-- Begin RECORDS SUPPLIED --

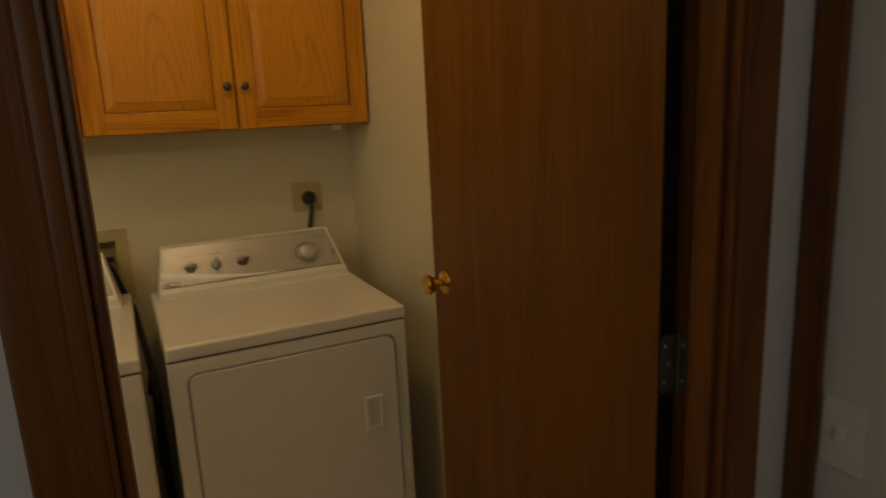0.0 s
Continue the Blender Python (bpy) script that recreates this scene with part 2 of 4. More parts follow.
GALV = material("galvanised_sheet", (0.19, 0.195, 0.188), 0.42, 0.5, vary=0.2, scale=9, grain=46, bump=0.03, fine=0.35, edge=0.18)
GALVSTAIN = material("stained_galvanised_sheet", (0.14, 0.133, 0.116), 0.46, 0.4, vary=0.38, scale=6, grain=40, bump=0.05, fine=0.35, edge=0.16)
FURNACE = material("grey_beige_cabinet_steel", (0.26, 0.237, 0.175), 0.36, 0.1, vary=0.05, scale=3, grain=120, bump=0.02)
TAPE = material("cream_tape", (0.62, 0.60, 0.50), 0.45, vary=0.08, scale=14, grain=70, bump=0.12)
FURNACETAPE = material("dull_beige_tape", (0.37, 0.345, 0.265), 0.4, vary=0.07, scale=12, grain=70, bump=0.08)
RECEPTACLE = material("ivory_receptacle", (0.66, 0.57, 0.37), 0.34, vary=0.03, scale=12)
FOIL = material("foil_tape", (0.70, 0.65, 0.57), 0.33, 0.6, vary=0.15, scale=24, grain=16, bump=0.35)
DARKFOIL = material("smooth_foil_tape", (0.40, 0.40, 0.39), 0.2, 0.95, vary=0.12, scale=20, grain=16, bump=0.1)
NECKSHEET = material("clean_galvanised_sheet", (0.42, 0.43, 0.41), 0.4, 0.3, vary=0.06, scale=8, grain=50, bump=0.02)
NECKSIDE = material("dull_neck_sheet", (0.30, 0.28, 0.225), 0.42, 0.2, vary=0.12, scale=9, grain=50, bump=0.03)
DULLBRASS = material("dull_brass", (0.13, 0.085, 0.05), 0.5, 0.5, vary=0.15, scale=30)
STRIPPAINT = material("scuffed_grey_floor_paint", (0.17, 0.16, 0.14), 0.45, vary=0.15, scale=8, grain=50, bump=0.08)
TANK = material("tan_tank_enamel", (0.56, 0.475, 0.245), 0.3, vary=0.02, scale=3, grain=140, bump=0.012, coat=0.2)
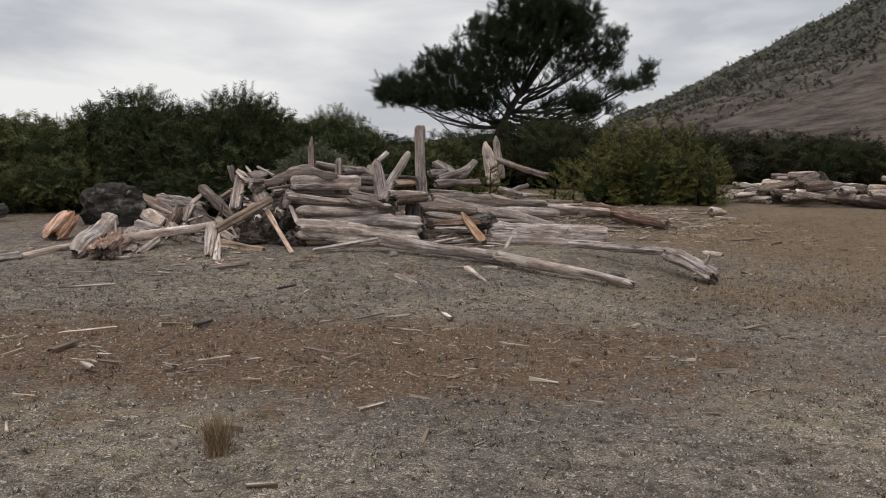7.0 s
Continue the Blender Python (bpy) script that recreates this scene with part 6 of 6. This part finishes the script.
def pine():
    """The wind-leaned pine: a trunk with spreading limbs and pads of needle tufts."""
    rng = np.random.default_rng(9)
    root = new("pine_tree")
    bx, by, bz = 0.3, 43.0, 0.25
    root.matrix_world = pose(bx, by, bz)
    under(tube("trunk", [(0, 0, -0.2), (0.0, 0, 0.7), (0.12, 0.05, 1.5), (0.45, 0, 2.3), (0.9, 0, 3.2), (1.6, 0.1, 4.4), (2.3, 0, 5.8), (2.7, 0, 7.0)], [0.24, 0.2, 0.18, 0.16, 0.13, 0.10, 0.07, 0.03], BARK, 10), root)
    pads = [  # x, z, half width, half height, tufts for each
        (-2.8, 4.05, 1.55, 0.62, 150), (-3.5, 3.75, 0.8, 0.5, 60), (-1.0, 4.9, 1.7, 0.85, 190), (-0.4, 3.95, 1.3, 0.6, 90), (0.8, 6.1, 1.8, 1.0, 240), (2.2, 6.3, 2.0, 1.3, 300), (3.2, 7.0, 1.4, 0.95, 170),
        (1.9, 7.4, 1.5, 0.7, 140), (4.0, 5.9, 0.75, 1.1, 90), (0.9, 4.75, 1.3, 0.55, 80), (5.0, 5.6, 0.65, 0.55, 34), (5.3, 6.3, 0.45, 0.35, 20), (4.9, 4.9, 0.55, 0.35, 22),
        (5.6, 4.25, 0.7, 0.3, 30), (6.4, 4.5, 0.45, 0.3, 18), (6.7, 4.95, 0.3, 0.3, 12), (4.0, 3.75, 0.85, 0.32, 40), (4.8, 3.4, 0.9, 0.24, 36), (3.0, 3.5, 1.0, 0.22, 26), (4.2, 3.05, 0.5, 0.2, 14), (-1.6, 3.55, 1.5, 0.40, 95), (-0.2, 3.45, 0.9, 0.32, 40), (3.1, 4.9, 0.9, 0.5, 26)]
    places, ways, sizes = [], [], []
    for px, pz, rx, rz, n in pads:
        px, pz = px - bx, pz - bz
        ry = min(1.9, rx * 1.15)
        for _ in range(n):
            d = rng.normal(size=3)
            d *= rng.random() ** 0.4 / np.linalg.norm(d)
            c = np.array([px + d[0] * rx, d[1] * ry, pz + d[2] * rz])
            for _k in range(5):
                places.append(c + rng.normal(size=3) * 0.10)
                w = rng.normal(size=3) * 0.6 + np.array([d[0] * 0.5, d[1] * 0.5, 0.75])
                ways.append(w)
                sizes.append(rng.uniform(0.24, 0.40))
        fork = np.array([0.45 + 0.22 * min(4, max(0, pz - 2)), 0.0, 1.5 + 0.52 * max(0.2, pz - 1.8)])
        for s in range(3 if rx > 1 else 2):
            tip = np.array([px + rng.uniform(-0.7, 0.7) * rx, rng.uniform(-0.6, 0.6) * ry, pz + rng.uniform(-0.3, 0.3) * rz])
            pts, rad = [], []
            for f in np.linspace(0, 1, 7):
                q = fork + (tip - fork) * f
                q = q + np.array([0, 0, -0.35 * math.sin(f * math.pi) * abs(tip[0] - fork[0]) / 3]) + rng.normal(size=3) * 0.05
                pts.append(tuple(q))
                rad.append(0.052 * (1 - f) + 0.010)
            limb = under(tube("limb", pts, rad, BARK, 6), root)
            for f in (2, 3, 4, 5):
                b = np.array(pts[f])
                e = b + np.array([rng.uniform(-0.5, 0.9), rng.uniform(-0.6, 0.6), rng.uniform(0.1, 0.8)])
                under(tube("branch", [tuple(b), tuple((b + e) / 2 + rng.normal(size=3) * 0.06), tuple(e)], [0.024, 0.016, 0.007], BARK, 5), limb)
    for pts in ([(0.1, -0.2, 1.6), (-1.2, -0.5, 1.75), (-2.4, -0.6, 2.9)], [(0.2, -0.3, 1.5), (1.8, -0.6, 2.0), (3.4, -0.9, 2.5)], [(0.2, -0.3, 1.2), (2.0, -0.8, 1.1), (3.8, -1.0, 1.25)]):
        under(tube("dead_limb", pts, [0.05, 0.03, 0.01], BARK, 6), root)
    under(tri_object("crown", spread_sprigs(TUFT, np.array(places), np.array(ways), np.array(sizes), rng), PINE), root)
    tagged(root, "dark windswept pine leaning away from the wind", "tree")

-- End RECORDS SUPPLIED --

- _EXERCISE AIM_:
Make a verbatim copy of all the entries and strip out the pictures.

- _TASK SOLUTION_:
0.0 s
Continue the Blender Python (bpy) script that recreates this scene with part 2 of 4. More parts follow.
GALV = material("galvanised_sheet", (0.19, 0.195, 0.188), 0.42, 0.5, vary=0.2, scale=9, grain=46, bump=0.03, fine=0.35, edge=0.18)
GALVSTAIN = material("stained_galvanised_sheet", (0.14, 0.133, 0.116), 0.46, 0.4, vary=0.38, scale=6, grain=40, bump=0.05, fine=0.35, edge=0.16)
FURNACE = material("grey_beige_cabinet_steel", (0.26, 0.237, 0.175), 0.36, 0.1, vary=0.05, scale=3, grain=120, bump=0.02)
TAPE = material("cream_tape", (0.62, 0.60, 0.50), 0.45, vary=0.08, scale=14, grain=70, bump=0.12)
FURNACETAPE = material("dull_beige_tape", (0.37, 0.345, 0.265), 0.4, vary=0.07, scale=12, grain=70, bump=0.08)
RECEPTACLE = material("ivory_receptacle", (0.66, 0.57, 0.37), 0.34, vary=0.03, scale=12)
FOIL = material("foil_tape", (0.70, 0.65, 0.57), 0.33, 0.6, vary=0.15, scale=24, grain=16, bump=0.35)
DARKFOIL = material("smooth_foil_tape", (0.40, 0.40, 0.39), 0.2, 0.95, vary=0.12, scale=20, grain=16, bump=0.1)
NECKSHEET = material("clean_galvanised_sheet", (0.42, 0.43, 0.41), 0.4, 0.3, vary=0.06, scale=8, grain=50, bump=0.02)
NECKSIDE = material("dull_neck_sheet", (0.30, 0.28, 0.225), 0.42, 0.2, vary=0.12, scale=9, grain=50, bump=0.03)
DULLBRASS = material("dull_brass", (0.13, 0.085, 0.05), 0.5, 0.5, vary=0.15, scale=30)
STRIPPAINT = material("scuffed_grey_floor_paint", (0.17, 0.16, 0.14), 0.45, vary=0.15, scale=8, grain=50, bump=0.08)
TANK = material("tan_tank_enamel", (0.56, 0.475, 0.245), 0.3, vary=0.02, scale=3, grain=140, bump=0.012, coat=0.2)
7.0 s
Continue the Blender Python (bpy) script that recreates this scene with part 6 of 6. This part finishes the script.
def pine():
    """The wind-leaned pine: a trunk with spreading limbs and pads of needle tufts."""
    rng = np.random.default_rng(9)
    root = new("pine_tree")
    bx, by, bz = 0.3, 43.0, 0.25
    root.matrix_world = pose(bx, by, bz)
    under(tube("trunk", [(0, 0, -0.2), (0.0, 0, 0.7), (0.12, 0.05, 1.5), (0.45, 0, 2.3), (0.9, 0, 3.2), (1.6, 0.1, 4.4), (2.3, 0, 5.8), (2.7, 0, 7.0)], [0.24, 0.2, 0.18, 0.16, 0.13, 0.10, 0.07, 0.03], BARK, 10), root)
    pads = [  # x, z, half width, half height, tufts for each
        (-2.8, 4.05, 1.55, 0.62, 150), (-3.5, 3.75, 0.8, 0.5, 60), (-1.0, 4.9, 1.7, 0.85, 190), (-0.4, 3.95, 1.3, 0.6, 90), (0.8, 6.1, 1.8, 1.0, 240), (2.2, 6.3, 2.0, 1.3, 300), (3.2, 7.0, 1.4, 0.95, 170),
        (1.9, 7.4, 1.5, 0.7, 140), (4.0, 5.9, 0.75, 1.1, 90), (0.9, 4.75, 1.3, 0.55, 80), (5.0, 5.6, 0.65, 0.55, 34), (5.3, 6.3, 0.45, 0.35, 20), (4.9, 4.9, 0.55, 0.35, 22),
        (5.6, 4.25, 0.7, 0.3, 30), (6.4, 4.5, 0.45, 0.3, 18), (6.7, 4.95, 0.3, 0.3, 12), (4.0, 3.75, 0.85, 0.32, 40), (4.8, 3.4, 0.9, 0.24, 36), (3.0, 3.5, 1.0, 0.22, 26), (4.2, 3.05, 0.5, 0.2, 14), (-1.6, 3.55, 1.5, 0.40, 95), (-0.2, 3.45, 0.9, 0.32, 40), (3.1, 4.9, 0.9, 0.5, 26)]
    places, ways, sizes = [], [], []
    for px, pz, rx, rz, n in pads:
        px, pz = px - bx, pz - bz
        ry = min(1.9, rx * 1.15)
        for _ in range(n):
            d = rng.normal(size=3)
            d *= rng.random() ** 0.4 / np.linalg.norm(d)
            c = np.array([px + d[0] * rx, d[1] * ry, pz + d[2] * rz])
            for _k in range(5):
                places.append(c + rng.normal(size=3) * 0.10)
                w = rng.normal(size=3) * 0.6 + np.array([d[0] * 0.5, d[1] * 0.5, 0.75])
                ways.append(w)
                sizes.append(rng.uniform(0.24, 0.40))
        fork = np.array([0.45 + 0.22 * min(4, max(0, pz - 2)), 0.0, 1.5 + 0.52 * max(0.2, pz - 1.8)])
        for s in range(3 if rx > 1 else 2):
            tip = np.array([px + rng.uniform(-0.7, 0.7) * rx, rng.uniform(-0.6, 0.6) * ry, pz + rng.uniform(-0.3, 0.3) * rz])
            pts, rad = [], []
            for f in np.linspace(0, 1, 7):
                q = fork + (tip - fork) * f
                q = q + np.array([0, 0, -0.35 * math.sin(f * math.pi) * abs(tip[0] - fork[0]) / 3]) + rng.normal(size=3) * 0.05
                pts.append(tuple(q))
                rad.append(0.052 * (1 - f) + 0.010)
            limb = under(tube("limb", pts, rad, BARK, 6), root)
            for f in (2, 3, 4, 5):
                b = np.array(pts[f])
                e = b + np.array([rng.uniform(-0.5, 0.9), rng.uniform(-0.6, 0.6), rng.uniform(0.1, 0.8)])
                under(tube("branch", [tuple(b), tuple((b + e) / 2 + rng.normal(size=3) * 0.06), tuple(e)], [0.024, 0.016, 0.007], BARK, 5), limb)
    for pts in ([(0.1, -0.2, 1.6), (-1.2, -0.5, 1.75), (-2.4, -0.6, 2.9)], [(0.2, -0.3, 1.5), (1.8, -0.6, 2.0), (3.4, -0.9, 2.5)], [(0.2, -0.3, 1.2), (2.0, -0.8, 1.1), (3.8, -1.0, 1.25)]):
        under(tube("dead_limb", pts, [0.05, 0.03, 0.01], BARK, 6), root)
    under(tri_object("crown", spread_sprigs(TUFT, np.array(places), np.array(ways), np.array(sizes), rng), PINE), root)
    tagged(root, "dark windswept pine leaning away from the wind", "tree")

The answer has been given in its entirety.